How one research institute intends to fix the smart cities "growth problem"

Wed, 2017-06-14 09:34 -- Doug Peeples

This announcement from Swinburne University of Technology is an exciting one, and is the latest in many emerging research and education efforts from the academic sector to embrace the opportunities presented by the smart cities movement. For the Swinburne Smart Cities Research Institute, its focus on solving urban growth challenges, in particular infrastructure and mobility, helps to transition the smart cities discussion from one that has typically been technology focussed, to one that is focussed on city-building. When we focus the smart cities movement on city-building, the conversation about technology and data becomes seamless. And this should be our goal.

We cannot afford to continually question the role, cost and value of applying smart cities technology, but rather focus on solving our cities most challenging growth issues, through deep engagement with the built environment professions. Technologists can no longer be the sole advocate for applying smart cities technologies. We need to recruit as our leading advocates the social planners, urban planners, architects, urban designers, landscape architects, transport planners, and civil engineers. Only then will the deployment of smart technologies and data become more frictionless. — Adam Beck

Melbourne-based Swinburne University of Technology last week launched the Smart Cities Research Institute (SCI). Its mission? To find solutions to the big challenges cities face as rapidly growing urban populations threaten to overwhelm their ability to provide adequate services and a liveable environment.

"We continue to expand our cities with little regard for the pressures that swelling populations place on our environment and resources, and thereby the health and functionality of our cities," said Mark Burry, a Swinburne professor named as inaugural director for SCI.

The intent is for the Institute to take a multi-faceted socio-technical, interdisciplinary and collaborative approach to its research. That research will concentrate on four primary areas:

  • New urban governance structures
  • Sustainable urban mobility
  • Smart spaces for home and work
  • Smart and sustainable infrastructure and delivery systems

SCI will take advantage of the university's experience and expertise in several disciplines, including systems modelling for transport and land use, the mobility and health needs of aging populations, hybrid energy networks (and alternatives to fossil fuels), water and waste management technologies and governance and engagement for institutional and community stakeholders.

But SCI doesn't plan to do it all on its own.
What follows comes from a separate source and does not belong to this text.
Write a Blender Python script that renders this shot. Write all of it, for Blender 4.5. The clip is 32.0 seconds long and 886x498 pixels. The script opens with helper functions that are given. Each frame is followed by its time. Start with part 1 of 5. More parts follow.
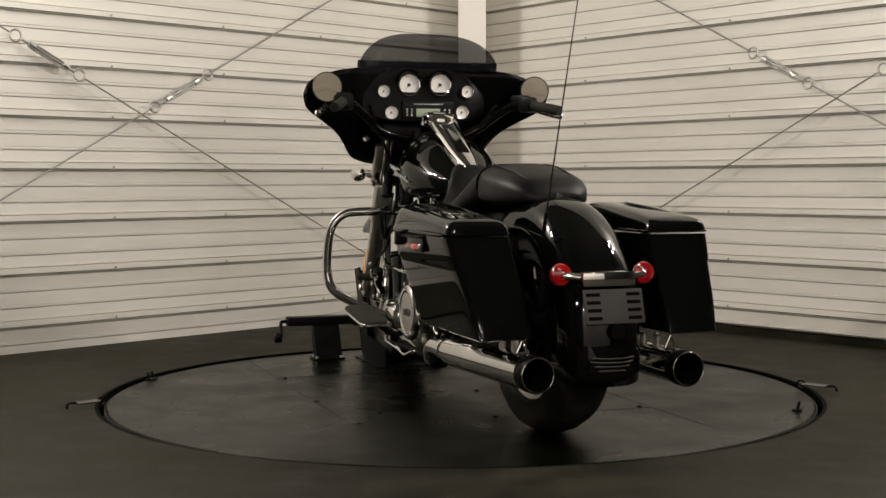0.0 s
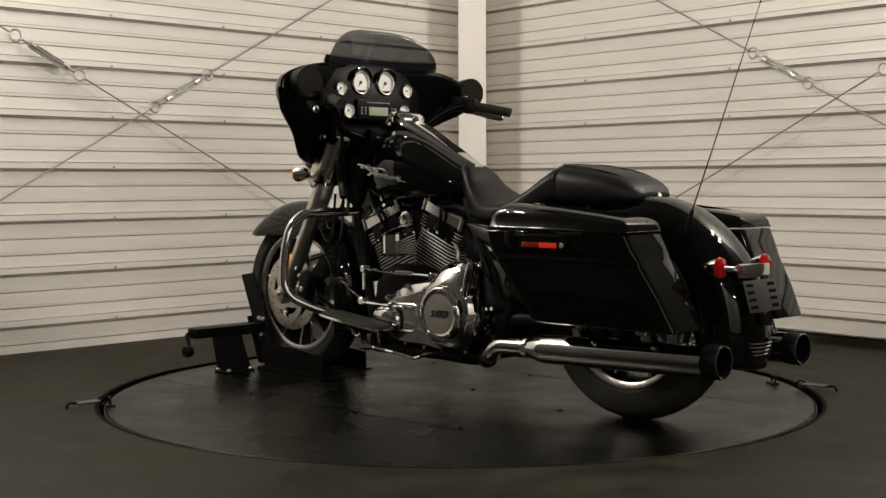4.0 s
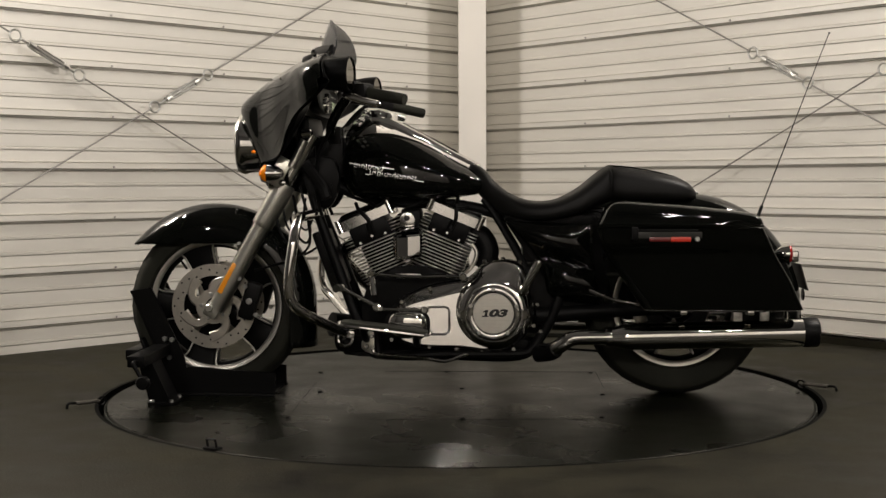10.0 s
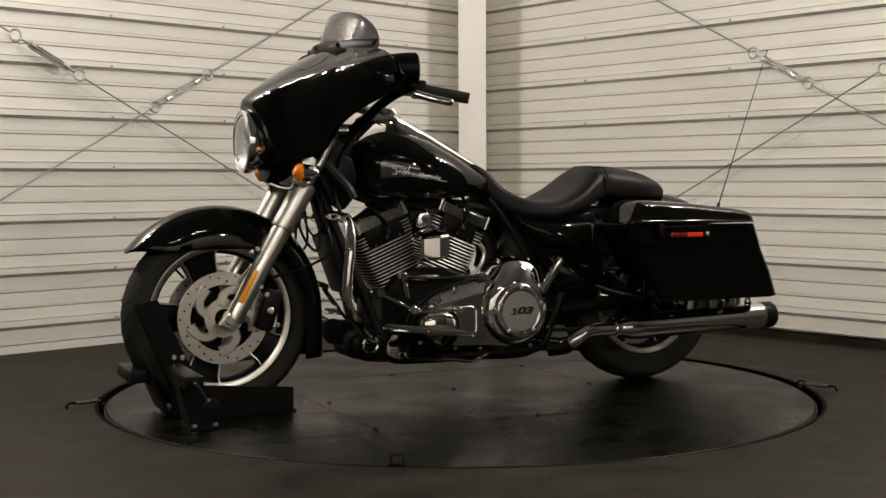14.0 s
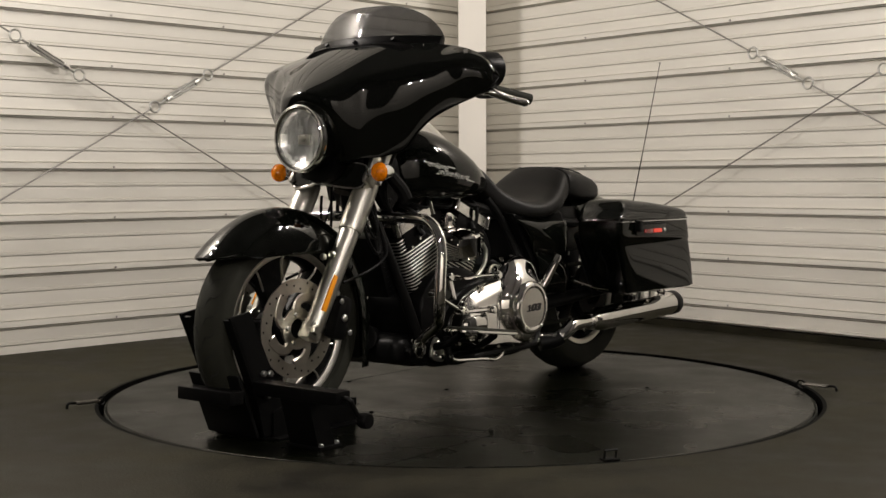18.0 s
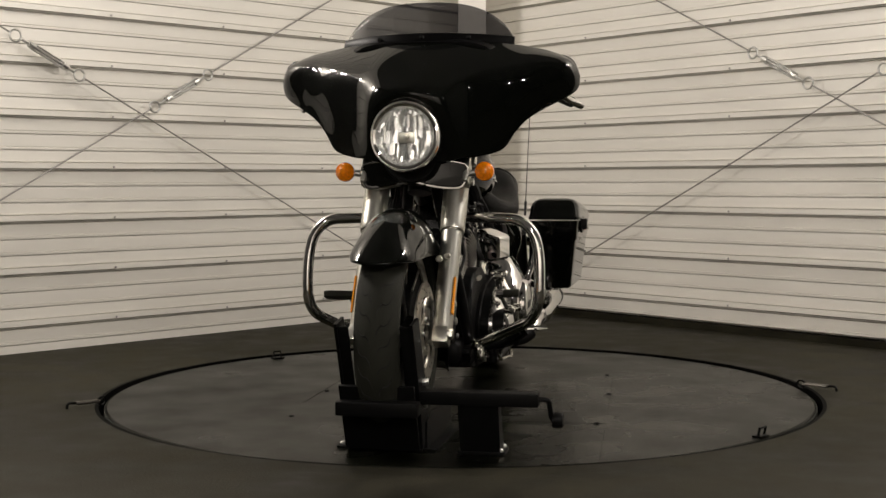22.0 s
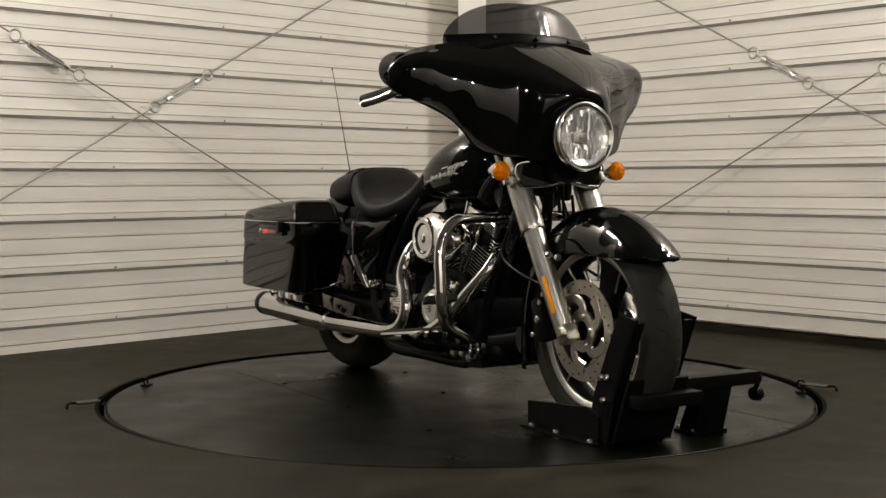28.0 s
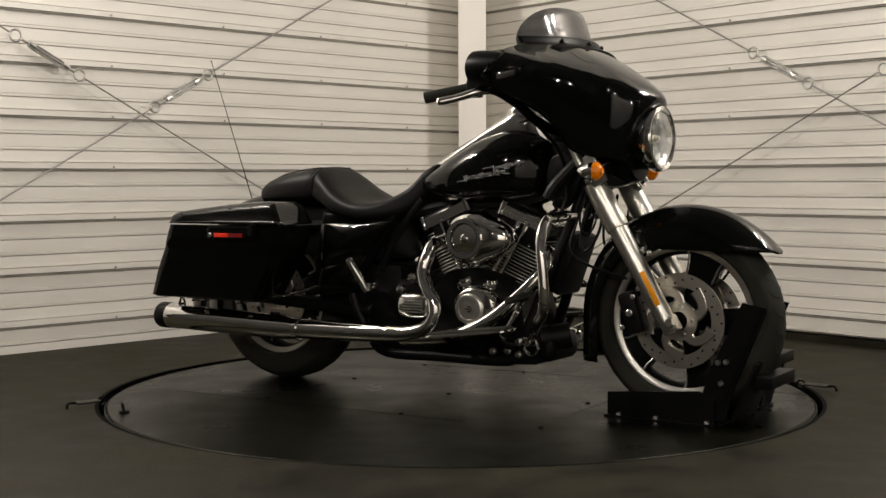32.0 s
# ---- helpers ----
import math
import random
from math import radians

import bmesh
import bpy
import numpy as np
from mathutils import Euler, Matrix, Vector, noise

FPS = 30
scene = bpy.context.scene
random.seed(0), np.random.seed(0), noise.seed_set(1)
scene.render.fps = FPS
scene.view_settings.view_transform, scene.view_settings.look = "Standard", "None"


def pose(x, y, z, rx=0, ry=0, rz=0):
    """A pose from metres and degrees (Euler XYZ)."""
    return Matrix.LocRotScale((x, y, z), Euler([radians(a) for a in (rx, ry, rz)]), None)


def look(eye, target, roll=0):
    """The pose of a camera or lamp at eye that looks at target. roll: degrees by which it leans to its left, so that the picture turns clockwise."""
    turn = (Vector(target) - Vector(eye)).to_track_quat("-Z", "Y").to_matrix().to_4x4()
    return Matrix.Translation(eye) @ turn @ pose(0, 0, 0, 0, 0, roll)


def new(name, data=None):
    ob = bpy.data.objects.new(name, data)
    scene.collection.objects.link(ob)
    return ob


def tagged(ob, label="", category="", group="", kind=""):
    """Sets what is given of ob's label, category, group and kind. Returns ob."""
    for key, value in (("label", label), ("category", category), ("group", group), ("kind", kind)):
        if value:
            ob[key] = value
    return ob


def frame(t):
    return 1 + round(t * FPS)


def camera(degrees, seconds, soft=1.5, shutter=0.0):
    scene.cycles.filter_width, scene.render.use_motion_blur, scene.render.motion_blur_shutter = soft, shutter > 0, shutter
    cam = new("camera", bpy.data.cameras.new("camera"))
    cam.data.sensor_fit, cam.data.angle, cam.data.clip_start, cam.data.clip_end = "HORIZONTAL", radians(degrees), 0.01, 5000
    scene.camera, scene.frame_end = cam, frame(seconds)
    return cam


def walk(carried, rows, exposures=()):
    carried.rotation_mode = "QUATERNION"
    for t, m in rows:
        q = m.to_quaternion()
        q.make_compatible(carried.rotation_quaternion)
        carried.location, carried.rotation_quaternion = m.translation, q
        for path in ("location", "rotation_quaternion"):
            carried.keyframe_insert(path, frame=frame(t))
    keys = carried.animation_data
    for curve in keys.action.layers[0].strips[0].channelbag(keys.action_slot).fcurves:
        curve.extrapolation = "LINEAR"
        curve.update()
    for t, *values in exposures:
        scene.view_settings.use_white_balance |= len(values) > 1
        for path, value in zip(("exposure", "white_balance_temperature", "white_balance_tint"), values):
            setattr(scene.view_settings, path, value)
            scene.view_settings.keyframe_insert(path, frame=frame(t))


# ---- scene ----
U = 1.04  # all drawings below are in units of 1.04 m
EYE = Vector((0, -4.3533, 0.715)) * U
AIM = Vector((-0.05384, -0.00634, 0.48636)) * U
cam = camera(37.93, 32.0)
walk(cam, [(0.0, look(EYE, AIM, -0.22)), (32.0, look(EYE, AIM, -0.22))])

# ---------------------------------------------------------------- light
scene.view_settings.exposure = 0.0
world = bpy.data.worlds.new("world")
scene.world = world
world.use_nodes = True
world.node_tree.nodes["Background"].inputs[0].default_value = (0.9, 0.85, 0.75, 1)
world.node_tree.nodes["Background"].inputs[1].default_value = 0.004


LP, LD = Vector((-1.889, 0.897, 0)), Vector((0.693, 0.721, 0)).normalized()
RP, RD = Vector((1.782, 1.0245, 0)), Vector((-0.653, 0.758, 0)).normalized()
LN, RN = Vector((LD.y, -LD.x, 0)), Vector((-RD.y, -abs(RD.x), 0))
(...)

It will collaborate with government, industry and others as it develops new technologies and interventions to remove obstacles and support the major changes cities need to undertake to successfully meet the demands of growing populations.

As Burry put it, "It's unlikely that any single theory from any single discipline is equal to the task of addressing the rapid changes and complex dynamics of 21st century urbanisation. The Smart Cities Research Institute brings together multiple disciplines to this urgent task of preparing our cities for the future."

The Institute's strategy also calls on citizens to get engaged with its research. As an Institute announcement explains, "Partnering with the 'smart citizen' will also play a role, using online and mobile technology tools to engage actively with urban populations for feedback on their needs and engagement on proposed projects and services."

It's fitting in a way that the Institute is based in Melbourne. The city has been ranked as the world's most liveable city for six consecutive years by the Economist Intelligence Unit.